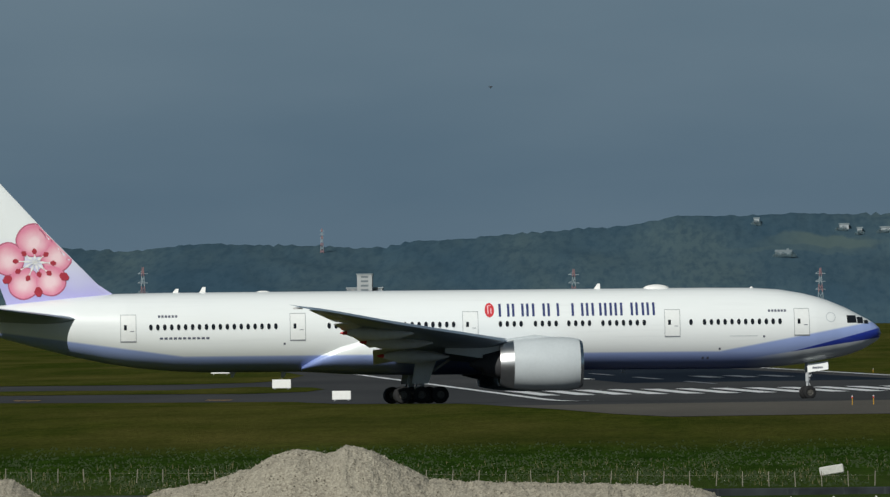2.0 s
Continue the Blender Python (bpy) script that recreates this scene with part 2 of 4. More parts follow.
def gravel_material():
    k = Nodes("gravel", 0.95, spec=0.1)
    v = k.n("TexVoronoi")
    v.inputs["Scale"].default_value = 15.0
    k.put(v.inputs["Vector"], k.obj())
    big = k.noise(0.9, 4, 0.6)
    c = k.mix(v.outputs["Color"], rgb(0.185, 0.165, 0.130), rgb(0.43, 0.395, 0.315))
    c = k.mix(k.math("MULTIPLY", k.ramp(big, 0.35, 0.75), 0.5), c, rgb(0.31, 0.285, 0.23))
    k.color(c)
    k.bump(k.math("ADD", v.outputs["Distance"], k.noise(5, 4)), 0.45, 0.07)
    return k.m


materials()


# ---------------------------------------------------------------- mesh helpers
def finish(bm, smooth=False, angle=40):
    me = bpy.data.meshes.new("mesh")
    bmesh.ops.recalc_face_normals(bm, faces=bm.faces)
    if smooth:
        for f in bm.faces:
            f.smooth = True
        for e in bm.edges:
            if len(e.link_faces) == 2 and e.calc_face_angle() > radians(angle):
                e.smooth = False
    bm.to_mesh(me)
    bm.free()
    return me


def part(name, bm, material, parent=None, label="", smooth=False, at=None):
    me = finish(bm, smooth) if isinstance(bm, bmesh.types.BMesh) else bm
    if not me.materials:
        for m in material if isinstance(material, (list, tuple)) else [material]:
            me.materials.append(M[m] if isinstance(m, str) else m)
    ob = new(name, me)
    ob.parent = parent
    if at is not None:
        ob.matrix_basis = at
    if label:
        tagged(ob, label)
    return ob


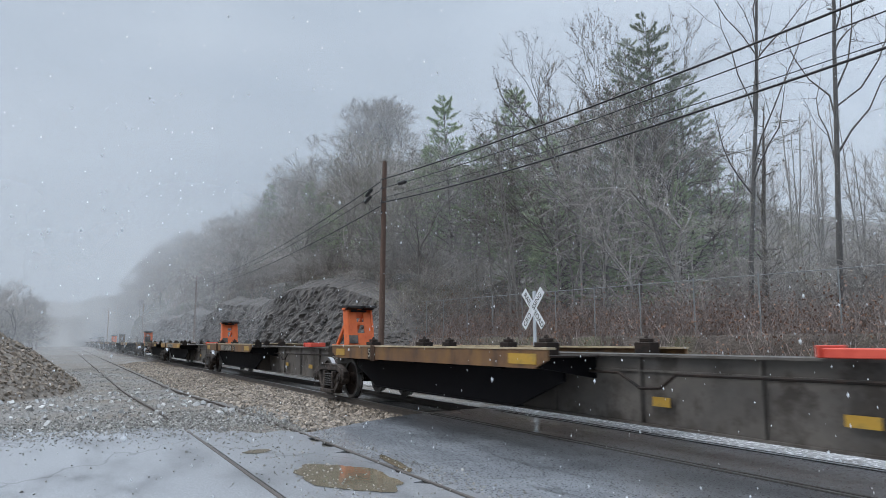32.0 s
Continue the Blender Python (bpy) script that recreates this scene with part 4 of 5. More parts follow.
def five_car(T, hk, spine, decks, paint=("yellow",) * 5, simple=False):
    for i in range(5):
        L, S, d = T[i + 1] - T[i], T[i], decks[i]
        n = d[1] - d[0]
        platform(S, L, "low", (d[0] - S, d[1] - S), [(hk[i], 0.15 if i == 0 else 0.8)] if hk[i] else [], lead=i == 0, tail=i == 4, spine=spine, paint=paint[i],
                 leg="rear" if d[0] - S > 4 else "front", tank=i == 4,
                 words=("53", 0.24, d[0] - S + n * (0.72 if i == 1 else 0.32 if i else 0.80)) if not simple else None, marks=[(d[0] - S + n * (0.86 if i == 4 else 0.6 if i else 0.52 if spine != "grey" else 0.71), (4, 6), 0.19, 0.19)] if i != 1 else [],
                 panels=[(d[0] - S + 0.6, 0.7), (d[1] - S - 0.55, 0.5), (d[0] - S + n * 0.92, 0.35)], simple=simple,
                 spots=((3.75, 0.62, 0.36), (6.35, 0.62, 0.3)) if spine == "grey" else ((5.1, 0.95, 0.45), (6.6, 0.95, 0.45)), chute_box=3.7 if spine == "grey" and 0 < i < 4 else (13.3 if i == 4 and not simple else False))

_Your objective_
Return each line from the material above exactly, but not the pictures.

_Full solution_
2.0 s
Continue the Blender Python (bpy) script that recreates this scene with part 2 of 4. More parts follow.
def gravel_material():
    k = Nodes("gravel", 0.95, spec=0.1)
    v = k.n("TexVoronoi")
    v.inputs["Scale"].default_value = 15.0
    k.put(v.inputs["Vector"], k.obj())
    big = k.noise(0.9, 4, 0.6)
    c = k.mix(v.outputs["Color"], rgb(0.185, 0.165, 0.130), rgb(0.43, 0.395, 0.315))
    c = k.mix(k.math("MULTIPLY", k.ramp(big, 0.35, 0.75), 0.5), c, rgb(0.31, 0.285, 0.23))
    k.color(c)
    k.bump(k.math("ADD", v.outputs["Distance"], k.noise(5, 4)), 0.45, 0.07)
    return k.m


materials()


# ---------------------------------------------------------------- mesh helpers
def finish(bm, smooth=False, angle=40):
    me = bpy.data.meshes.new("mesh")
    bmesh.ops.recalc_face_normals(bm, faces=bm.faces)
    if smooth:
        for f in bm.faces:
            f.smooth = True
        for e in bm.edges:
            if len(e.link_faces) == 2 and e.calc_face_angle() > radians(angle):
                e.smooth = False
    bm.to_mesh(me)
    bm.free()
    return me


def part(name, bm, material, parent=None, label="", smooth=False, at=None):
    me = finish(bm, smooth) if isinstance(bm, bmesh.types.BMesh) else bm
    if not me.materials:
        for m in material if isinstance(material, (list, tuple)) else [material]:
            me.materials.append(M[m] if isinstance(m, str) else m)
    ob = new(name, me)
    ob.parent = parent
    if at is not None:
        ob.matrix_basis = at
    if label:
        tagged(ob, label)
    return ob


32.0 s
Continue the Blender Python (bpy) script that recreates this scene with part 4 of 5. More parts follow.
def five_car(T, hk, spine, decks, paint=("yellow",) * 5, simple=False):
    for i in range(5):
        L, S, d = T[i + 1] - T[i], T[i], decks[i]
        n = d[1] - d[0]
        platform(S, L, "low", (d[0] - S, d[1] - S), [(hk[i], 0.15 if i == 0 else 0.8)] if hk[i] else [], lead=i == 0, tail=i == 4, spine=spine, paint=paint[i],
                 leg="rear" if d[0] - S > 4 else "front", tank=i == 4,
                 words=("53", 0.24, d[0] - S + n * (0.72 if i == 1 else 0.32 if i else 0.80)) if not simple else None, marks=[(d[0] - S + n * (0.86 if i == 4 else 0.6 if i else 0.52 if spine != "grey" else 0.71), (4, 6), 0.19, 0.19)] if i != 1 else [],
                 panels=[(d[0] - S + 0.6, 0.7), (d[1] - S - 0.55, 0.5), (d[0] - S + n * 0.92, 0.35)], simple=simple,
                 spots=((3.75, 0.62, 0.36), (6.35, 0.62, 0.3)) if spine == "grey" else ((5.1, 0.95, 0.45), (6.6, 0.95, 0.45)), chute_box=3.7 if spine == "grey" and 0 < i < 4 else (13.3 if i == 4 and not simple else False))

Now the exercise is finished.